Directive: Among the entries that follow, the required portion opens with the line containing "3. More parts follow." and closes with the line containing "CT * 0.33, 0.05)". Give that portion again exactly, and nothing else.

Scripts that build animated scenes
——————————

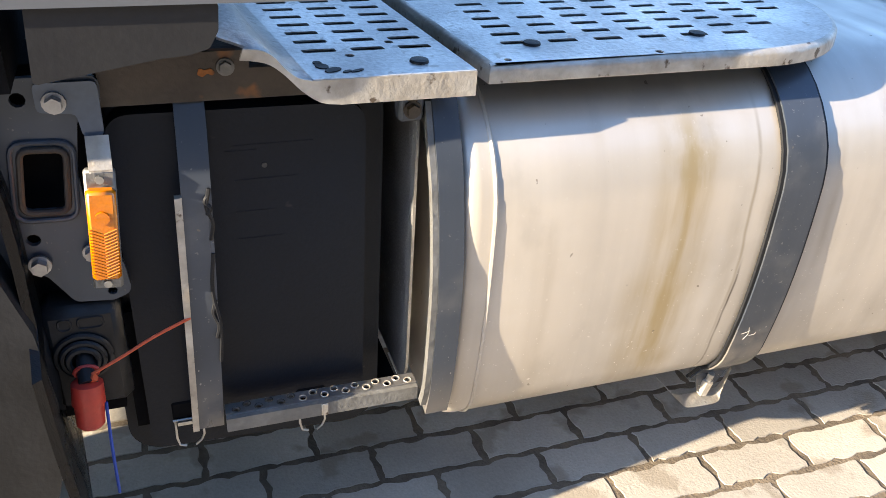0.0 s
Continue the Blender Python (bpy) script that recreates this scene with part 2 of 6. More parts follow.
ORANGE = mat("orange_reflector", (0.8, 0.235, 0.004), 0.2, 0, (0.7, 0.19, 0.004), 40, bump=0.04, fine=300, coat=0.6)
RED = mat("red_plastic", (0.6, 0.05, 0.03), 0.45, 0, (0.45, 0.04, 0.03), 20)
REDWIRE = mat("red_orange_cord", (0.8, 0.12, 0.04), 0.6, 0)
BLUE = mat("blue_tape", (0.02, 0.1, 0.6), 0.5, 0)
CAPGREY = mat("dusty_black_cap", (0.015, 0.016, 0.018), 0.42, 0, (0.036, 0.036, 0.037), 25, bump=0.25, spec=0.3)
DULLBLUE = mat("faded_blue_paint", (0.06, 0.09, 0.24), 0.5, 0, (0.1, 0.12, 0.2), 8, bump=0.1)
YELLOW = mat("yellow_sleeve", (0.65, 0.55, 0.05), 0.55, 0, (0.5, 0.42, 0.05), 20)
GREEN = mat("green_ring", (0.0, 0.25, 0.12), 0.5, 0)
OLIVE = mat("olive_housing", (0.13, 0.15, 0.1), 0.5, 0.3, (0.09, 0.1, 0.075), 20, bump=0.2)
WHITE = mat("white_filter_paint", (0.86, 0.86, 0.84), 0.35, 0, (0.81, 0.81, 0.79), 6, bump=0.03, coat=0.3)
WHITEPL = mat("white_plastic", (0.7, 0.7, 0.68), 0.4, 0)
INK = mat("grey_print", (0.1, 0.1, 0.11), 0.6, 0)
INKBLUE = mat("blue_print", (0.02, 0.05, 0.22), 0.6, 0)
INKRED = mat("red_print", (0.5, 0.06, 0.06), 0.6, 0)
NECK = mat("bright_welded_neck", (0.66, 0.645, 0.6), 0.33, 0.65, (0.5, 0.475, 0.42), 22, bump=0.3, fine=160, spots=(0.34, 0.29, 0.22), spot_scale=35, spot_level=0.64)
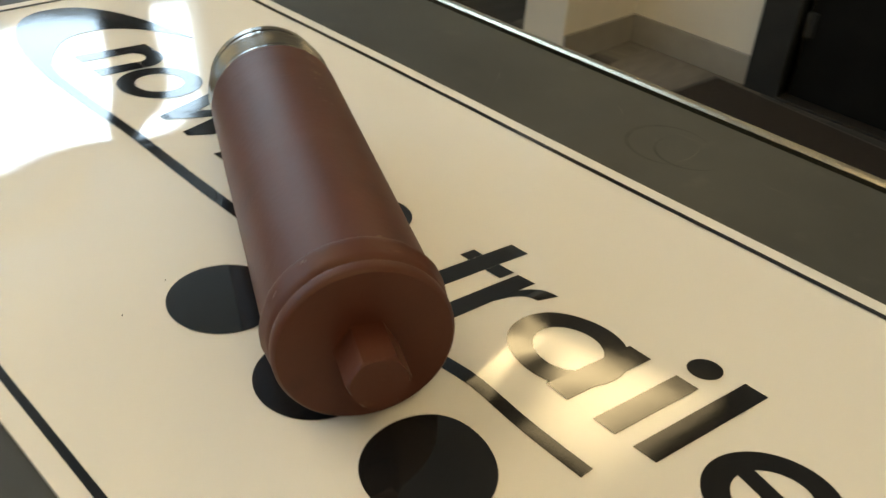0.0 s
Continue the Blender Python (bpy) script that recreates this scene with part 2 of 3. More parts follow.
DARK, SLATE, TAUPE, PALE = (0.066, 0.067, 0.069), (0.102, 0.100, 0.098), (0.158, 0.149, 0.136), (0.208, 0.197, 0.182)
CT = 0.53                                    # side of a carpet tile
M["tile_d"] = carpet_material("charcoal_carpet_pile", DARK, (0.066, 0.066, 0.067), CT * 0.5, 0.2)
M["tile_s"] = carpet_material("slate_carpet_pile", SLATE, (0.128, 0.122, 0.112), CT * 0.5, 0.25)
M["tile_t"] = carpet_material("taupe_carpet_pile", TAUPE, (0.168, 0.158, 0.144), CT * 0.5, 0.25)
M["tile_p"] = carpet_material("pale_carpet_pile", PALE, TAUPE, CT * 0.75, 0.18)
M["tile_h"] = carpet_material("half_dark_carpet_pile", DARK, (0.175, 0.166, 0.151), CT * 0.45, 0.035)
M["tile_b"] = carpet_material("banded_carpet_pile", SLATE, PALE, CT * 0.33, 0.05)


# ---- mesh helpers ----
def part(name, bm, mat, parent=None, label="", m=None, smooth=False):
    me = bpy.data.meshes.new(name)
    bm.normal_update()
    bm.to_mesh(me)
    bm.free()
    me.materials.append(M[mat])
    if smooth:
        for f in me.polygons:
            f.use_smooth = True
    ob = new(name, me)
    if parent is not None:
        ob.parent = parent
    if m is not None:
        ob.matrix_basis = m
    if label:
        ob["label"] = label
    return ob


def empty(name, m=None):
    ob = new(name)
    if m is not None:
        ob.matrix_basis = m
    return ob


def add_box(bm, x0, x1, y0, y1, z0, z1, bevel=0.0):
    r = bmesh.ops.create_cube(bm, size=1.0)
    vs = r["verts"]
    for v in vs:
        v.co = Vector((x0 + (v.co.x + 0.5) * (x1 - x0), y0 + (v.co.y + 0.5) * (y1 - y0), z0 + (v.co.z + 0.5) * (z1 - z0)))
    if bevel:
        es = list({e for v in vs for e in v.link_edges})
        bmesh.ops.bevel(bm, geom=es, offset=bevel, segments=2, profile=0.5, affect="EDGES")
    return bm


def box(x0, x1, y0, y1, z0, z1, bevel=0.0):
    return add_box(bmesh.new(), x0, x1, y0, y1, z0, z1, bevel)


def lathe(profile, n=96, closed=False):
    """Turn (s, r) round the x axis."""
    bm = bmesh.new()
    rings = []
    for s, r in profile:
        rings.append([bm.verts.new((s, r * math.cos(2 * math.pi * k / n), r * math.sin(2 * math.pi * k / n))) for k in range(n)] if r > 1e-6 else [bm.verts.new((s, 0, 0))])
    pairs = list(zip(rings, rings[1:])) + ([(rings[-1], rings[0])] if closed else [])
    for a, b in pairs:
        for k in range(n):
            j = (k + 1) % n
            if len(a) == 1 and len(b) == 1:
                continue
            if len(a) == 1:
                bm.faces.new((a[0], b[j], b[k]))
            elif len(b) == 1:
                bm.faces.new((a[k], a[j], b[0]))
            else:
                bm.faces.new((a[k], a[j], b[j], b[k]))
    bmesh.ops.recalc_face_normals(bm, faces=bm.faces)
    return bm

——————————

Answer for the task:
Continue the Blender Python (bpy) script that recreates this scene with part 2 of 3. More parts follow.
DARK, SLATE, TAUPE, PALE = (0.066, 0.067, 0.069), (0.102, 0.100, 0.098), (0.158, 0.149, 0.136), (0.208, 0.197, 0.182)
CT = 0.53                                    # side of a carpet tile
M["tile_d"] = carpet_material("charcoal_carpet_pile", DARK, (0.066, 0.066, 0.067), CT * 0.5, 0.2)
M["tile_s"] = carpet_material("slate_carpet_pile", SLATE, (0.128, 0.122, 0.112), CT * 0.5, 0.25)
M["tile_t"] = carpet_material("taupe_carpet_pile", TAUPE, (0.168, 0.158, 0.144), CT * 0.5, 0.25)
M["tile_p"] = carpet_material("pale_carpet_pile", PALE, TAUPE, CT * 0.75, 0.18)
M["tile_h"] = carpet_material("half_dark_carpet_pile", DARK, (0.175, 0.166, 0.151), CT * 0.45, 0.035)
M["tile_b"] = carpet_material("banded_carpet_pile", SLATE, PALE, CT * 0.33, 0.05)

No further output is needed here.